Job: Once the pictures are set aside, transcribe the remaining data exactly.

Recorded information:
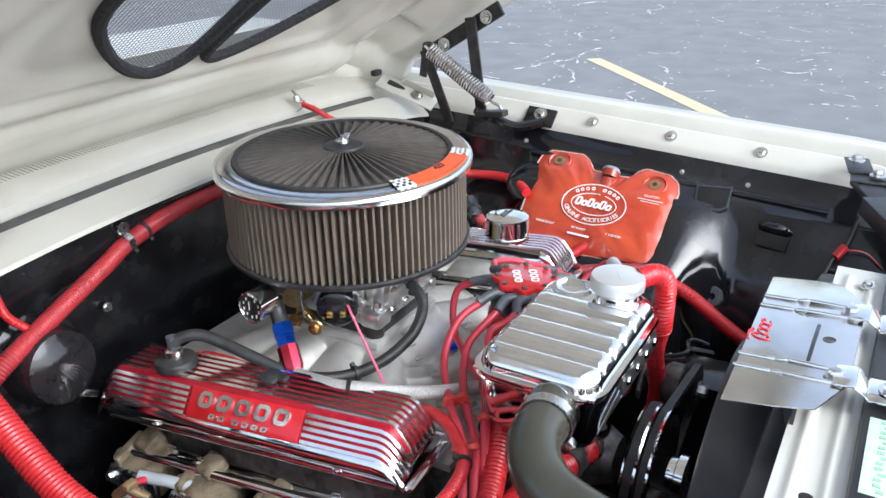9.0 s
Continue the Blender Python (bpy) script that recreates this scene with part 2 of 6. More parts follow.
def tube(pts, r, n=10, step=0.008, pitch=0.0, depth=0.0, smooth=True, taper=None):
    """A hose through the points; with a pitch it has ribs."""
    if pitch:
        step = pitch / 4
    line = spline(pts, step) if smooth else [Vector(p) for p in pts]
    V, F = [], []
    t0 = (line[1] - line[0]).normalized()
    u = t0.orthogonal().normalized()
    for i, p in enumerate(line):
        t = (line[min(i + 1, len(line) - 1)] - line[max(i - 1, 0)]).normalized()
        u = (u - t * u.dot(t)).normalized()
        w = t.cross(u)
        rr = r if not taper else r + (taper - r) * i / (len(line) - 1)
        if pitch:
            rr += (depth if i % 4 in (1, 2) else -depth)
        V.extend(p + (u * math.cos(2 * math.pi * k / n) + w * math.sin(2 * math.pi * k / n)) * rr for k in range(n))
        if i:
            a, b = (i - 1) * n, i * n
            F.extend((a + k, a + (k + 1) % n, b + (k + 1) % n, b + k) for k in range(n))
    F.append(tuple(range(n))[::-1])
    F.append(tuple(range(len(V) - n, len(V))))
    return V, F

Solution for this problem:
9.0 s
Continue the Blender Python (bpy) script that recreates this scene with part 2 of 6. More parts follow.
def tube(pts, r, n=10, step=0.008, pitch=0.0, depth=0.0, smooth=True, taper=None):
    """A hose through the points; with a pitch it has ribs."""
    if pitch:
        step = pitch / 4
    line = spline(pts, step) if smooth else [Vector(p) for p in pts]
    V, F = [], []
    t0 = (line[1] - line[0]).normalized()
    u = t0.orthogonal().normalized()
    for i, p in enumerate(line):
        t = (line[min(i + 1, len(line) - 1)] - line[max(i - 1, 0)]).normalized()
        u = (u - t * u.dot(t)).normalized()
        w = t.cross(u)
        rr = r if not taper else r + (taper - r) * i / (len(line) - 1)
        if pitch:
            rr += (depth if i % 4 in (1, 2) else -depth)
        V.extend(p + (u * math.cos(2 * math.pi * k / n) + w * math.sin(2 * math.pi * k / n)) * rr for k in range(n))
        if i:
            a, b = (i - 1) * n, i * n
            F.extend((a + k, a + (k + 1) % n, b + (k + 1) % n, b + k) for k in range(n))
    F.append(tuple(range(n))[::-1])
    F.append(tuple(range(len(V) - n, len(V))))
    return V, F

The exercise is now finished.